Adrian Fenty, former mayor of Washington, D.C., echoed this sentiment through his experience implementing the district's IMPACT teacher evaluation system. "Teacher candidates went up seven times during (former D.C. Public Schools Chancellor) Michelle Rhee's tenure because teachers wanted accountability. They wanted to go into an environment where they were appreciated, valued and where management was engaged."

Yvonne Chan, a California State Board of Education member and principal of Vaughn Next Century Learning Center, said she would welcome clear definitions of "highly qualified" teachers for a basis to certify her own teachers. Vaughn Next has been successfully implementing teacher evaluation and performance pay for teachers and administrators since 1997. She has seen a drastic improvement in teacher recruitment and retention as a result, so much so that many of her students are now teachers. "I'd be crazy to put all that money on a lemon," she said.

Getting teacher evaluation right is something the federal government is tackling through its new federal initiatives such as Race to the Top, as well as in the effort to reauthorize the Elementary and Secondary Education Act.

"Our current system of teacher evaluation and professional development is broken," said Roberto Rodriguez, special assistant to President Obama for education. "When we talk to teachers, many don't feel they are evaluated against a meaningful rubric. Three billion dollars is spent federally on professional development, and it isn't always tied to the skills and knowledge teachers need to succeed.

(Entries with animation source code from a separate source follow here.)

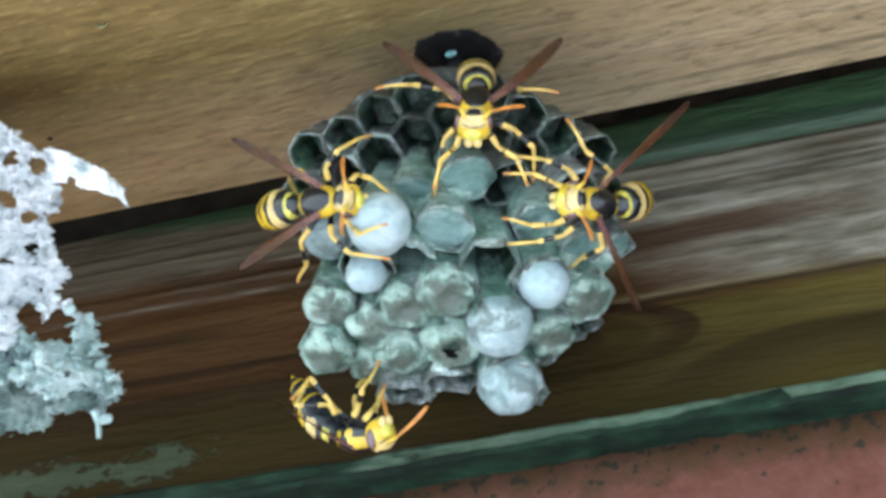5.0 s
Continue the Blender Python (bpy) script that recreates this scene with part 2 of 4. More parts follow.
def speckled(name, stops, size, rough=0.6, bump_d=0.0003, spec=0.4, dots=None, stretch=(1, 1, 1), strength=0.6):
    """A surface of mottled colour: noise of that size in metres through a ramp, fine grain and, where given, dark dots."""
    m, n, l, b = material(name, rough, spec)
    v = coords(n, l, stretch)
    a = noise_tex(n, l, v, 1.0 / size, 5, 0.6, 0.3)
    f = noise_tex(n, l, v, 6.0 / size, 3, 0.6)
    c = ramp(n, l, math_node(n, l, "ADD", math_node(n, l, "MULTIPLY", a, 0.8), math_node(n, l, "MULTIPLY", f, 0.2)), stops)
    if dots:
        dn = noise_tex(n, l, v, dots[0], 2, 0.5)
        c = mix(n, l, ramp(n, l, dn, [(dots[1], (0.0,)), (dots[1] + 0.05, (0.9,))]), c, dots[2])
    l.new(c, b.inputs["Base Color"])
    bump(n, l, b, math_node(n, l, "ADD", a, math_node(n, l, "MULTIPLY", f, 0.5)), strength, bump_d)
    return m


def paper_mat(name, dark, mid, pale, white, size=0.004, spots=0.0, streak=0.3, pulp=0.75, core=None, relief=0.0004):
    """Chewed-wood paper: mottled, ringed by fine fibres, each piece different, a little light passing through."""
    m, n, l, b = material(name, 0.32, 0.5)
    oi = n.new("ShaderNodeObjectInfo")
    tc, mp = n.new("ShaderNodeTexCoord"), n.new("ShaderNodeMapping")
    l.new(tc.outputs["Object"], mp.inputs[0])
    cx = n.new("ShaderNodeCombineXYZ")
    for i, k in enumerate((0.9, 0.53, 0.31)):
        l.new(math_node(n, l, "MULTIPLY", oi.outputs["Random"], k), cx.inputs[i])
    l.new(cx.outputs[0], mp.inputs["Location"])
    a = noise_tex(n, l, mp.outputs[0], 1 / size, 5, 0.65, 1.0)
    m2 = n.new("ShaderNodeMapping")
    m2.inputs["Scale"].default_value = (420, 420, 3200)
    l.new(mp.outputs[0], m2.inputs[0])
    ring = noise_tex(n, l, m2.outputs[0], 1.0, 4, 0.6, 0.6)
    k = math_node(n, l, "ADD", math_node(n, l, "MULTIPLY", a, 1.0 - streak * 0.8), math_node(n, l, "MULTIPLY", ring, streak))
    k = math_node(n, l, "ADD", k, math_node(n, l, "MULTIPLY", math_node(n, l, "SUBTRACT", oi.outputs["Random"], 0.5), 0.10))
    c = ramp(n, l, k, [(0.37, dark), (0.46, mid), (0.55, pale), (0.64, white)])
    # batches of pulp: broad patches of greener, greyer and paler paper
    br = noise_tex(n, l, mp.outputs[0], 210.0, 3, 0.55, 0.8)
    c = mix(n, l, ramp(n, l, br, [(0.36, (0.75,)), (0.50, (0.0,))]), c, mix(n, l, 0.5, dark, mid))
    c = mix(n, l, ramp(n, l, br, [(0.54, (0.0,)), (0.68, (0.6,))]), c, tuple(0.35 * p + 0.65 * q * t for p, q, t in zip(pale, white, (0.98, 0.96, 1.02))))
    # specks of pale and dark pulp
    fl = noise_tex(n, l, mp.outputs[0], 1250.0, 4, 0.7)
    c = mix(n, l, ramp(n, l, fl, [(0.56, (0.0,)), (0.66, (pulp,))]), c, tuple(min(0.9, x * 1.25 + 0.02) for x in white))
    c = mix(n, l, ramp(n, l, fl, [(0.34, (pulp,)), (0.44, (0.0,))]), c, tuple(x * 0.8 for x in dark))
    if core:
        # a cap's middle is darker, with a pale ring round it
        sx = n.new("ShaderNodeSeparateXYZ")
        l.new(tc.outputs["Object"], sx.inputs[0])
        rr = math_node(n, l, "SQRT", math_node(n, l, "ADD", math_node(n, l, "POWER", sx.outputs[0], 2.0), math_node(n, l, "POWER", sx.outputs[1], 2.0)))
        rk = math_node(n, l, "ADD", math_node(n, l, "MULTIPLY", rr, 330.0), math_node(n, l, "MULTIPLY", math_node(n, l, "SUBTRACT", a, 0.5), 2.2))
        c = mix(n, l, ramp(n, l, rk, [(0.42, (0.8,)), (0.74, (0.0,))]), c, core)
        c = mix(n, l, ramp(n, l, rk, [(0.68, (0.0,)), (0.84, (0.6,)), (1.0, (0.15,))]), c, white)
    if spots:
        sn = noise_tex(n, l, mp.outputs[0], 330.0, 3, 0.55, 0.6)
        c = mix(n, l, ramp(n, l, sn, [(0.50, (0.0,)), (0.59, (spots,))]), c, (0.105, 0.132, 0.128))
    l.new(c, b.inputs["Base Color"])
    b.inputs["Subsurface Weight"].default_value = 0.35
    b.inputs["Subsurface Radius"].default_value = (0.001, 0.0012, 0.001)
    b.inputs["Subsurface Scale"].default_value = 0.6
    fib = noise_tex(n, l, mp.outputs[0], 2600.0, 3, 0.6)
    bump(n, l, b, math_node(n, l, "ADD", math_node(n, l, "ADD", a, ring), math_node(n, l, "MULTIPLY", fib, 0.4)), 0.8, relief)
    return m


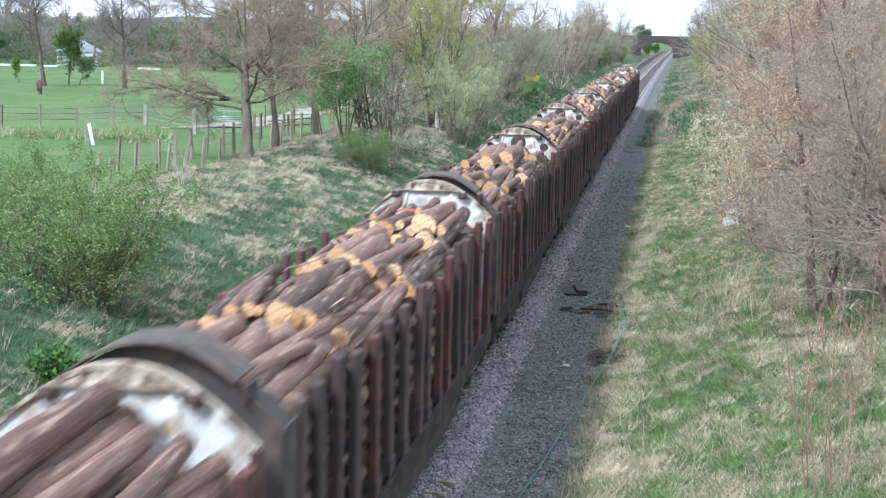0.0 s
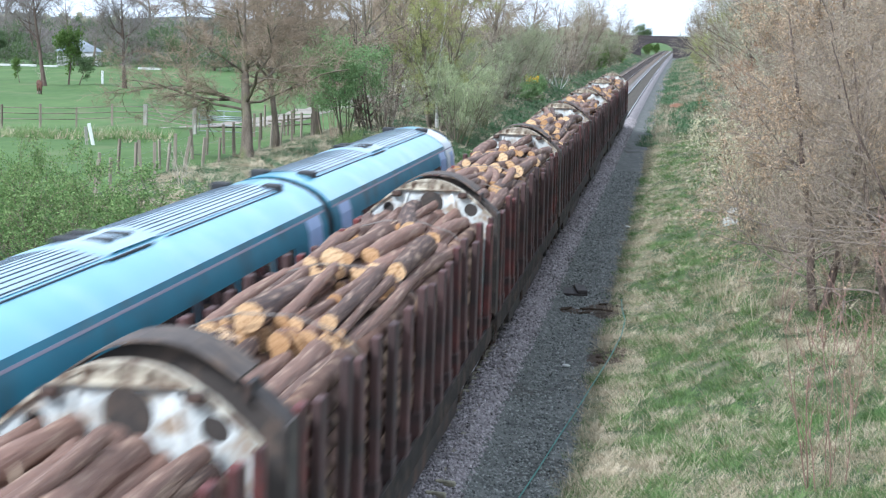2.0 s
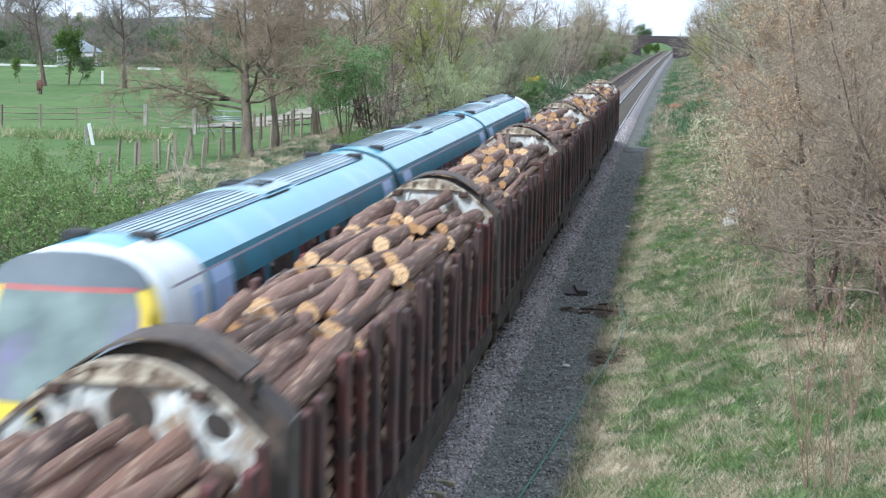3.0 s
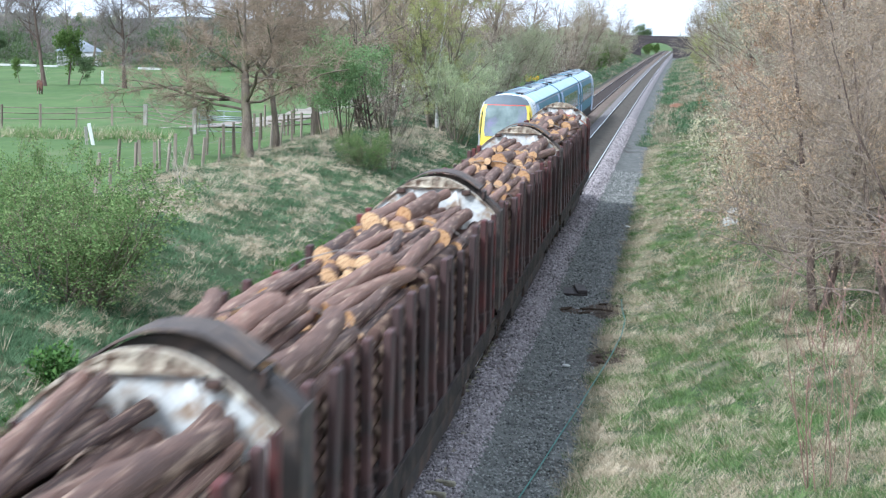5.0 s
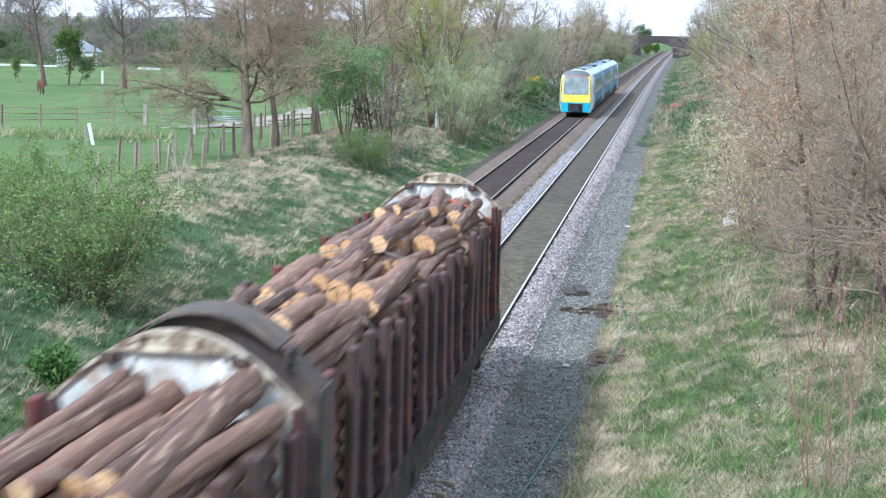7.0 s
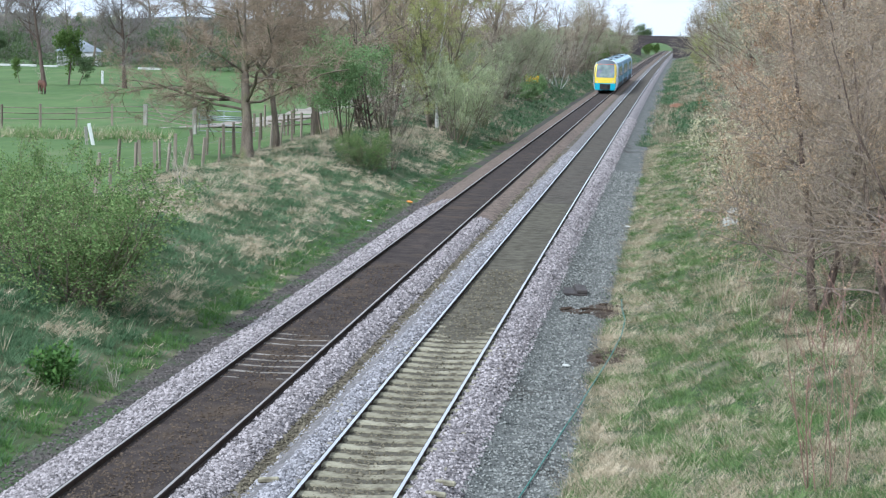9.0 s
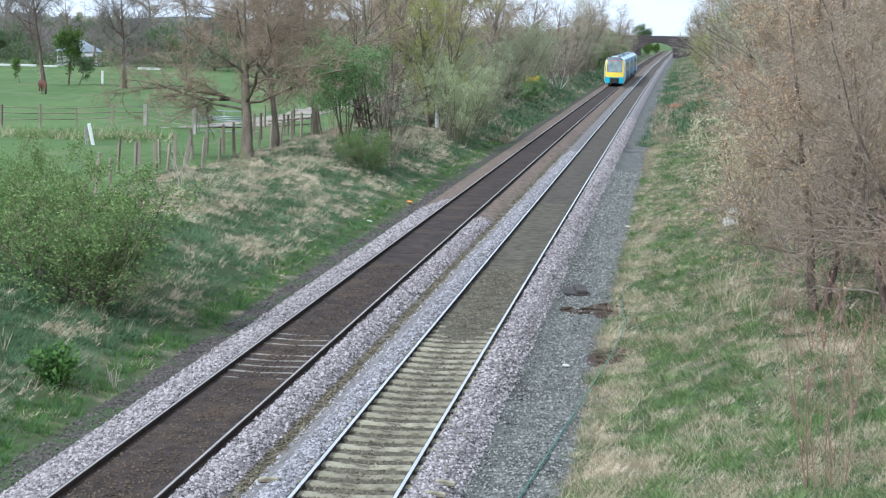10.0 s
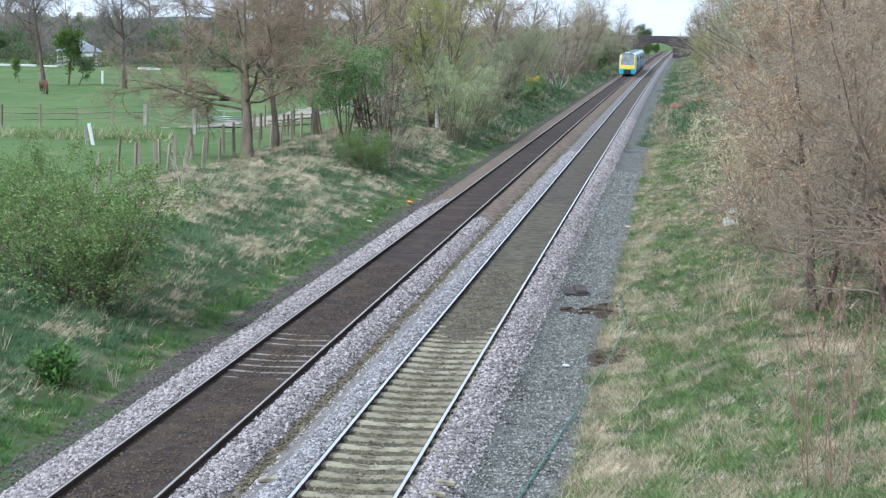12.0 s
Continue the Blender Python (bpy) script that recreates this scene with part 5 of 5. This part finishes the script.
# ---- fences, pasture, bridge, litter ----
M_POST = surface("weathered_post", (0.13, 0.108, 0.08), (0.34, 0.295, 0.23), 5, 0.95, bump=0.5, fine=30, stretch=(1, 1, 0.2), obj_rand=0.4)
M_POST_PALE = surface("pale_post", (0.20, 0.19, 0.16), (0.42, 0.40, 0.35), 5, 0.9, bump=0.3, fine=30, stretch=(1, 1, 0.2))
M_WHITE_POST = surface("white_painted_post", (0.72, 0.72, 0.70), (0.85, 0.85, 0.83), 4, 0.6, bump=0.1)
M_GALV = surface("galvanised_steel", (0.22, 0.25, 0.26), (0.36, 0.39, 0.40), 6, 0.5, metal=0.5, bump=0.1)
M_TRACKWAY = surface("farm_track", (0.20, 0.17, 0.14), (0.38, 0.335, 0.29), 0.8, 0.95, bump=0.4, fine=20, depth=0.05)
M_DIRT = surface("bare_earth", (0.028, 0.020, 0.014), (0.105, 0.078, 0.058), 3, 0.95, bump=0.8, fine=30, depth=0.05)
M_CABLE = surface("cable_green", (0.03, 0.13, 0.105), (0.07, 0.22, 0.18), 5, 0.6, bump=0.05)
M_BOARD = surface("tarred_board", (0.022, 0.018, 0.017), (0.07, 0.058, 0.052), 4, 0.8, bump=0.4)
M_BRICK_DARK = surface("sooty_brick", (0.035, 0.030, 0.032), (0.10, 0.085, 0.085), 0.6, 0.95, bump=0.3, fine=4)
M_COAT = surface("chestnut_coat", (0.055, 0.022, 0.013), (0.13, 0.055, 0.03), 3, 0.8, bump=0.1)
M_SOCK = surface("pale_sock", (0.22, 0.17, 0.13), (0.36, 0.29, 0.23), 5, 0.8, bump=0.1)
M_MANE = surface("dark_mane", (0.02, 0.012, 0.01), (0.06, 0.035, 0.025), 6, 0.8, bump=0.2)
M_RENDER = surface("white_render", (0.42, 0.42, 0.41), (0.6, 0.6, 0.58), 2, 0.8, bump=0.1)
M_SLATE = surface("slate_roof", (0.22, 0.25, 0.29), (0.38, 0.42, 0.46), 2, 0.7, bump=0.2)
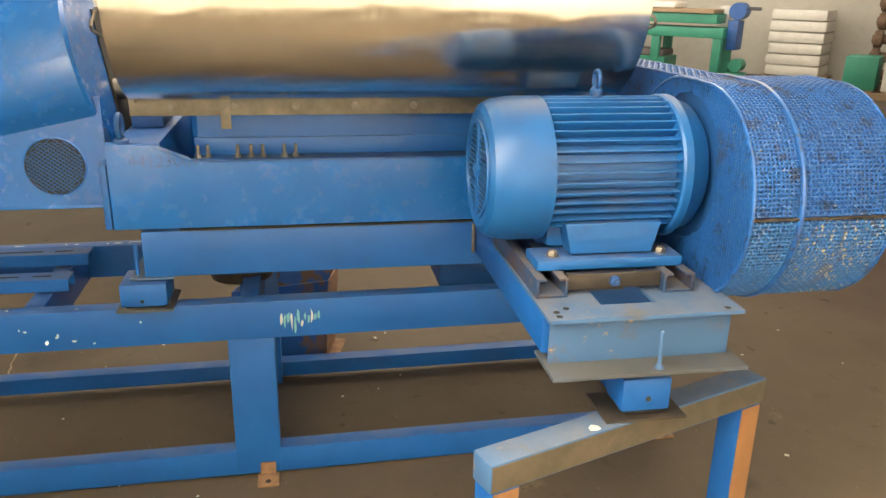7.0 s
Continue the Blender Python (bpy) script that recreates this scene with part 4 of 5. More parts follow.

We need a comprehensive approach."

Rodriguez cited the support of TAP and Washington, D.C.'s IMPACT evaluation system through the federal Teacher Incentive Fund (TIF), as well as the "encouraging work" being done through Race to the Top. "When teachers are provided with the support," he said, "you begin to see transformation in these schools."

While the panelists were quick to point out that the road is not easy, they noted a climate ripe for change.

"As a nation, we have an opportunity more than ever before to improve K-12 education," Milken said.

"If we put in the right incentives for meaningful collaboration," said Rodriguez, "the reforms we institute today will see the test of time."